-- TASK OBJECTIVE --
Copy exactly the lines of the material below that run from the one containing "# ---- helpers" through the one containing "made[o].parent = made.get(o.parent, o.parent)". Copy no other lines.

========================================

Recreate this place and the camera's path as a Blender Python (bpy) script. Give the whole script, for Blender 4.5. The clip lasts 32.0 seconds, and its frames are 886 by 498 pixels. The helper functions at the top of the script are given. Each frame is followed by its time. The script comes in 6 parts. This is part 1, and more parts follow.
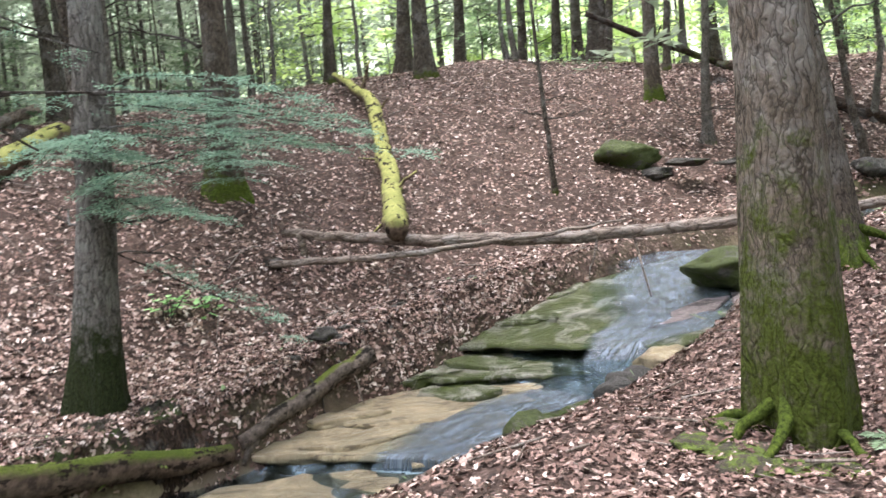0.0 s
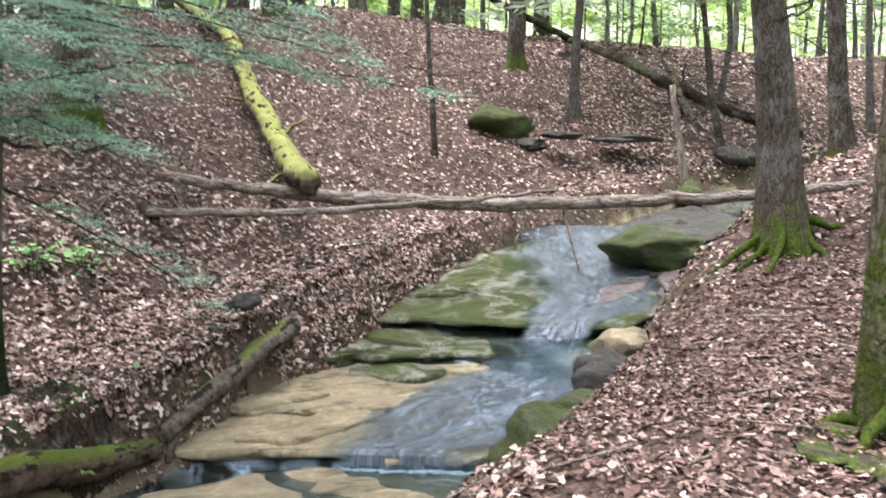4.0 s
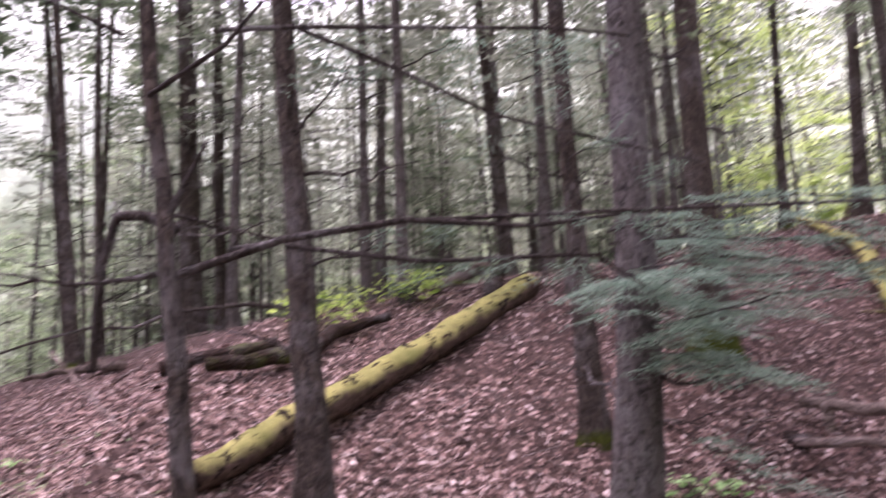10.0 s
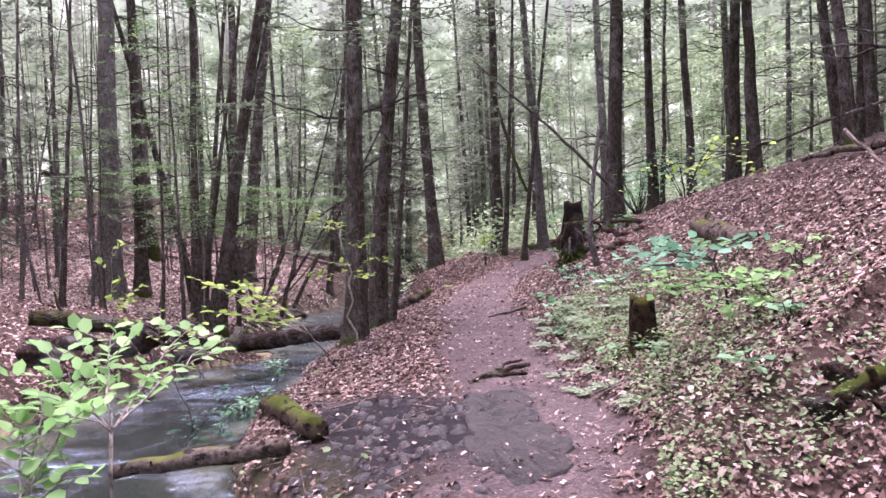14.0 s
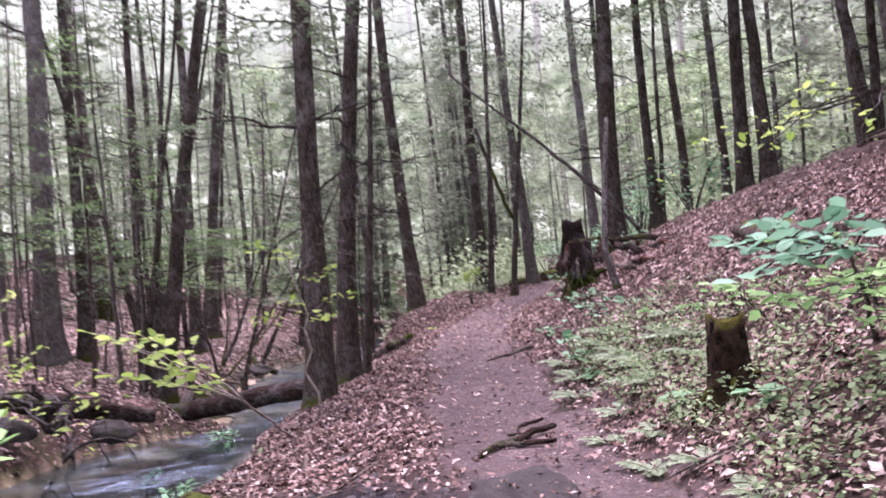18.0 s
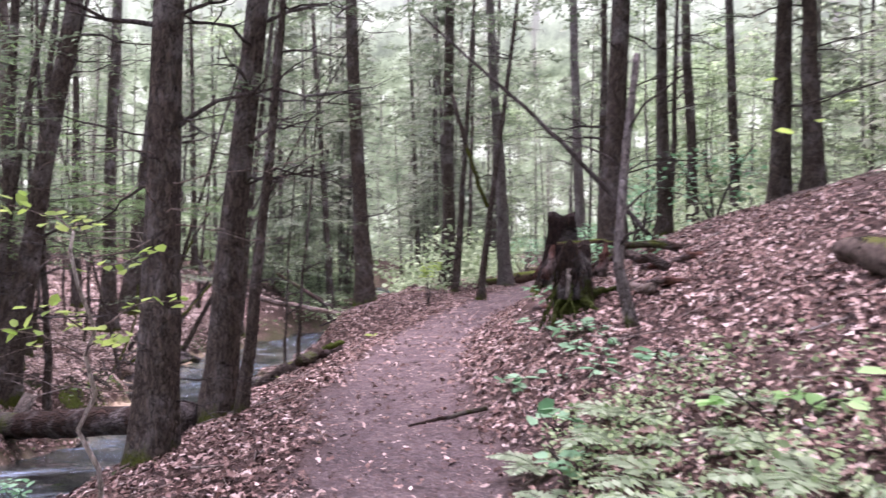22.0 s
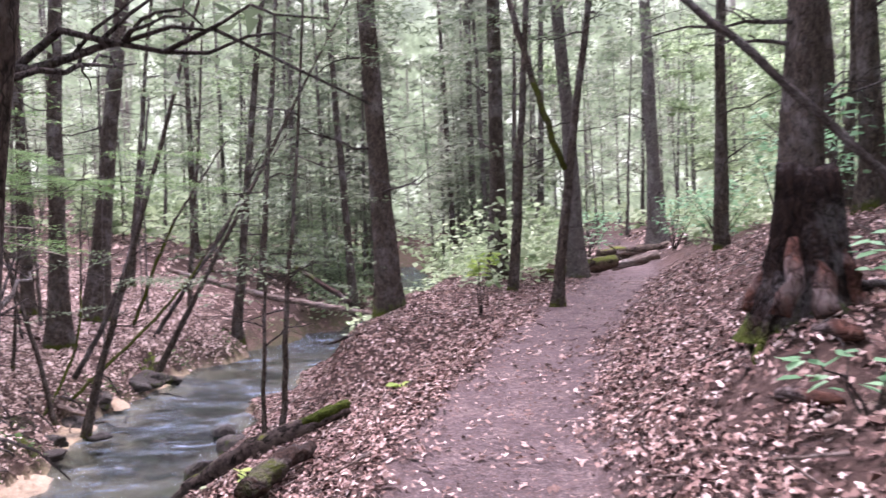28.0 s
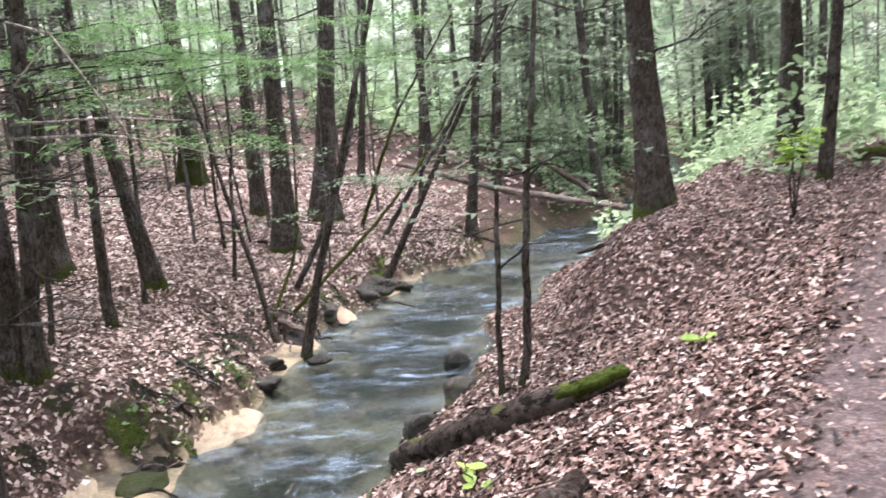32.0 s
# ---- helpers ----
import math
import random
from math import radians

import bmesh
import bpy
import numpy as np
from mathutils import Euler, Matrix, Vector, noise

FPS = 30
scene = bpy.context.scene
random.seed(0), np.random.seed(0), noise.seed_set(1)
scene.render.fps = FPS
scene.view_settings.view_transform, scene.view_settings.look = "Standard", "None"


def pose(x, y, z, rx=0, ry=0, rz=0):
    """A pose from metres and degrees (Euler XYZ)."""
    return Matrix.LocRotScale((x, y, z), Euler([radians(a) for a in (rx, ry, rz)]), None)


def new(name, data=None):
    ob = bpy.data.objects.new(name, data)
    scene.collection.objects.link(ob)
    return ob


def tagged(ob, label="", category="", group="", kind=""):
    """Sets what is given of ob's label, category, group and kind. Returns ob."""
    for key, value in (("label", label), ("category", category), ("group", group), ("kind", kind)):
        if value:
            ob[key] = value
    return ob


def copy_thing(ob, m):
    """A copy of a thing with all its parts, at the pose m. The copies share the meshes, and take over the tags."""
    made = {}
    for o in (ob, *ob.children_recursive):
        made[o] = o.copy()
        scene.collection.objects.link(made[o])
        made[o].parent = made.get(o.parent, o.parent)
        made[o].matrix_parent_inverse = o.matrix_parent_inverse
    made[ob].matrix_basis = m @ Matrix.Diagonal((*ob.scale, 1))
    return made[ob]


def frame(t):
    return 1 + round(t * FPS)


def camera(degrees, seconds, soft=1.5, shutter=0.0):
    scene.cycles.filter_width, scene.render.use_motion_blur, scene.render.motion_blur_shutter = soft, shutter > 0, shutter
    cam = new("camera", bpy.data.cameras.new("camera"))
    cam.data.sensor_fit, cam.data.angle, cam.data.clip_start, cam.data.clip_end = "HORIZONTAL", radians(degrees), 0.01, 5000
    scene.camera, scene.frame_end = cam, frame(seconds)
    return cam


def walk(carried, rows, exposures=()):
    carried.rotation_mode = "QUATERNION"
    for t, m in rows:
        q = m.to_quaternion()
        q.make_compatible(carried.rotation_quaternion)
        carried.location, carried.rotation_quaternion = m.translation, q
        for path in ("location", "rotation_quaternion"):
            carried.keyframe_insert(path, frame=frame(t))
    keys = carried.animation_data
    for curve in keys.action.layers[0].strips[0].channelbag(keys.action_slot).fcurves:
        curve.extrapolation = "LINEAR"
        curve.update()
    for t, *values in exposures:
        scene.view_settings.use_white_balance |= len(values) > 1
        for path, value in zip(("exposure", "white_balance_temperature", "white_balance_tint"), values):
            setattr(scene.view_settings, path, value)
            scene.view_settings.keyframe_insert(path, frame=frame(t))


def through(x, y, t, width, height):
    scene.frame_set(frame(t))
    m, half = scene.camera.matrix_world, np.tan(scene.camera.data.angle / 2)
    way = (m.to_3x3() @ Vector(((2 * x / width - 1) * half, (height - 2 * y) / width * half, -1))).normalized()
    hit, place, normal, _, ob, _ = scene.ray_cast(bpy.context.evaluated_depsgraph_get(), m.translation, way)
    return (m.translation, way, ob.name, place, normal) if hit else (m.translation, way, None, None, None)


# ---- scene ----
cam = camera(56.1, 32.0, shutter=0.5)
METRES, EYE, TILT, LEAN, TURN = 19.0, 1.5, -2.4, 4.9, 0.0
ROWS = [
    (0.0, 0.0, 0.0, 0.0, 0.0, 0.0, -0.0),
    (0.5, -0.0114, 0.0175, -0.0059, -2.52, 1.06, 1.07),
    (1.0, -0.0278, 0.0304, -0.0089, -4.16, -0.63, -1.32),
    (1.5, -0.044, 0.0449, -0.011, -3.68, -1.11, -1.69),
    (2.0, -0.064, 0.0588, -0.0131, -5.47, -2.56, -1.94),
    (2.5, -0.0824, 0.0672, -0.0073, -11.03, -2.77, -0.47),
    (3.0, -0.0844, 0.0676, -0.0027, -12.66, -1.45, -0.99),
    (3.5, -0.0847, 0.067, -0.0027, -13.57, -0.66, -2.13),
    (4.0, -0.0845, 0.0672, -0.0026, -15.35, -2.13, -3.84),
    (4.5, -0.084, 0.0667, -0.0029, -17.49, -3.86, -4.66),
    (6.5, -0.0834, 0.0653, -0.0016, -19.88, -3.55, -4.36),
    (7.0, -0.0836, 0.0666, 0.0008, -15.26, 3.8, -3.03),
    (7.5, -0.0852, 0.0678, 0.0024, -7.63, 8.78, -2.75),
    (8.0, -0.0871, 0.0684, 0.0032, -0.39, 12.99, -2.8),
    (8.5, -0.0889, 0.0701, 0.0032, 4.75, 15.56, -2.99),
    (9.0, -0.0908, 0.0709, 0.003, 10.45, 15.72, -2.79),
    (9.5, -0.0938, 0.0728, 0.0023, 17.32, 14.18, -2.82),
    (10.0, -0.096, 0.0731, 0.002, 25.54, 10.35, -2.81),
    (10.5, -0.1003, 0.0737, 0.0004, 36.49, 3.39, -2.56),
    (11.0, -0.1051, 0.0723, -0.0006, 47.99, -0.45, -2.7),
    (11.5, -0.1085, 0.0682, -0.0012, 58.21, -2.53, -3.06),
    (12.0, -0.1108, 0.0658, -0.0009, 65.34, -4.18, -3.46),
    (12.5, -0.1129, 0.0638, -0.001, 69.17, -6.13, -3.49),
    (13.0, -0.1148, 0.0616, -0.0002, 71.27, -6.72, -3.47),
    (13.5, -0.1165, 0.0606, -0.0005, 72.81, -6.6, -2.2),
    (15.5, -0.1201, 0.0616, -0.0006, 74.09, -6.21, -0.22),
    (16.0, -0.1304, 0.0681, -0.0024, 72.2, -5.04, 0.6),
    (16.5, -0.1566, 0.0843, -0.0088, 72.76, -3.56, 0.31),
    (17.0, -0.1845, 0.091, -0.0125, 74.82, -1.43, 1.81),
    (17.5, -0.2129, 0.0929, -0.0204, 72.58, -1.31, 1.71),
    (18.0, -0.2475, 0.0981, -0.0266, 71.96, -3.35, 1.9),
    (18.5, -0.2806, 0.1016, -0.0282, 62.74, -6.24, 0.05),
    (19.0, -0.3044, 0.1129, -0.0287, 56.38, -10.12, -2.05),
    (19.5, -0.326, 0.1267, -0.0227, 62.98, -9.86, -2.71),
    (20.0, -0.3476, 0.1372, -0.0249, 67.3, -6.83, -2.69),
    (20.5, -0.3672, 0.1481, -0.0261, 64.58, -4.31, -4.0),
    (21.0, -0.392, 0.1635, -0.0281, 64.09, -2.91, -2.1),
    (21.5, -0.4145, 0.1759, -0.0339, 66.42, -3.63, -3.34),
    (22.0, -0.4388, 0.1874, -0.0369, 70.8, -4.2, -3.45),
    (22.5, -0.4634, 0.1988, -0.0394, 75.16, -5.08, -3.28),
    (23.0, -0.49, 0.2029, -0.0468, 75.88, -4.98, -1.43),
    (23.5, -0.5174, 0.2075, -0.0508, 74.83, -6.15, -0.01),
    (24.0, -0.5459, 0.2133, -0.0521, 74.47, -6.51, -0.14),
    (24.5, -0.5785, 0.2172, -0.0538, 70.39, -5.54, 0.45),
    (25.0, -0.6081, 0.2249, -0.0537, 66.99, -4.82, 1.05),
    (25.5, -0.6343, 0.2318, -0.0499, 66.95, -4.07, 0.3),
    (27.5, -0.7236, 0.2639, -0.05, 69.03, -4.92, -2.06),
    (28.0, -0.7405, 0.27, -0.0511, 72.73, -6.14, -1.82),
    (28.5, -0.7625, 0.2784, -0.0516, 76.75, -6.73, -1.78),
    (29.0, -0.7834, 0.2795, -0.0556, 81.11, -8.24, -1.07),
    (29.5, -0.804, 0.2773, -0.057, 82.5, -9.84, 0.05),
    (30.0, -0.8243, 0.2803, -0.0607, 83.97, -11.37, -0.69),
    (30.5, -0.8438, 0.2853, -0.0624, 85.07, -12.76, -1.59),
    (31.0, -0.862, 0.2864, -0.0655, 85.81, -13.28, -2.0),
    (31.5, -0.8807, 0.286, -0.0666, 85.86, -12.77, 0.09),
    (32.0, -0.8967, 0.2876, -0.0693, 88.41, -13.93, 2.28),
]
walk(cam, [(t, pose(0, 0, EYE, TILT, LEAN, TURN) @ pose(METRES * x, METRES * y, METRES * z, 90 + pitch, roll, yaw)) for t, x, y, z, yaw, pitch, roll in ROWS],
     [(0.0, 1.86, 6300, 13), (3.0, 1.94, 6300, 11), (6.5, 1.84, 6300, 15), (8.0, 1.35, 6300, 22), (9.0, 0.95, 6400, 34), (10.0, 1.34, 6400, 53), (11.0, 1.4, 6500, 44), (13.0, 1.46, 6200, 46), (18.0, 1.38, 6200, 50), (20.0, 1.45, 6250, 35), (22.0, 1.5, 6200, 44), (25.0, 1.62, 6200, 36), (28.0, 1.64, 6200, 43), (31.0, 1.8, 6200, 23), (32.0, 1.82, 6200, 21)])
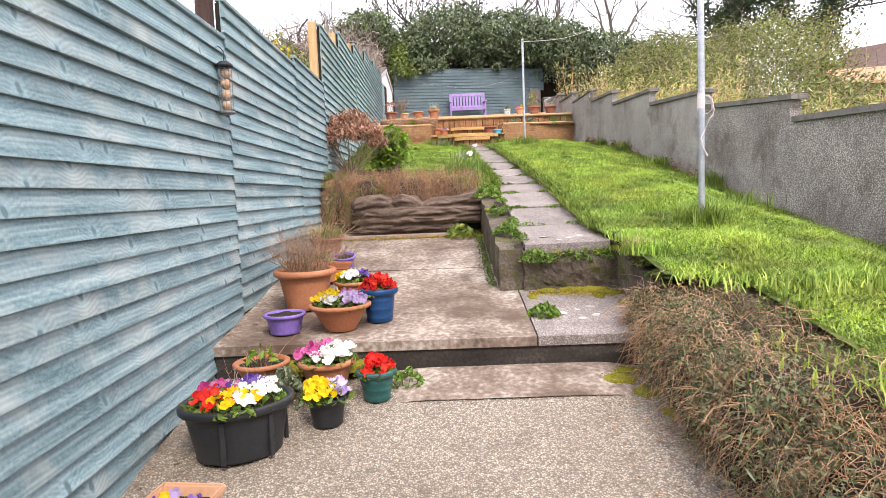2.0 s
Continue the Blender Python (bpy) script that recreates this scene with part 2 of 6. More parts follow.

========================================

-- OUTPUT OF THE TASK --
# ---- helpers ----
import math
import random
from math import radians

import bmesh
import bpy
import numpy as np
from mathutils import Euler, Matrix, Vector, noise

FPS = 30
scene = bpy.context.scene
random.seed(0), np.random.seed(0), noise.seed_set(1)
scene.render.fps = FPS
scene.view_settings.view_transform, scene.view_settings.look = "Standard", "None"


def pose(x, y, z, rx=0, ry=0, rz=0):
    """A pose from metres and degrees (Euler XYZ)."""
    return Matrix.LocRotScale((x, y, z), Euler([radians(a) for a in (rx, ry, rz)]), None)


def new(name, data=None):
    ob = bpy.data.objects.new(name, data)
    scene.collection.objects.link(ob)
    return ob


def tagged(ob, label="", category="", group="", kind=""):
    """Sets what is given of ob's label, category, group and kind. Returns ob."""
    for key, value in (("label", label), ("category", category), ("group", group), ("kind", kind)):
        if value:
            ob[key] = value
    return ob


def copy_thing(ob, m):
    """A copy of a thing with all its parts, at the pose m. The copies share the meshes, and take over the tags."""
    made = {}
    for o in (ob, *ob.children_recursive):
        made[o] = o.copy()
        scene.collection.objects.link(made[o])
        made[o].parent = made.get(o.parent, o.parent)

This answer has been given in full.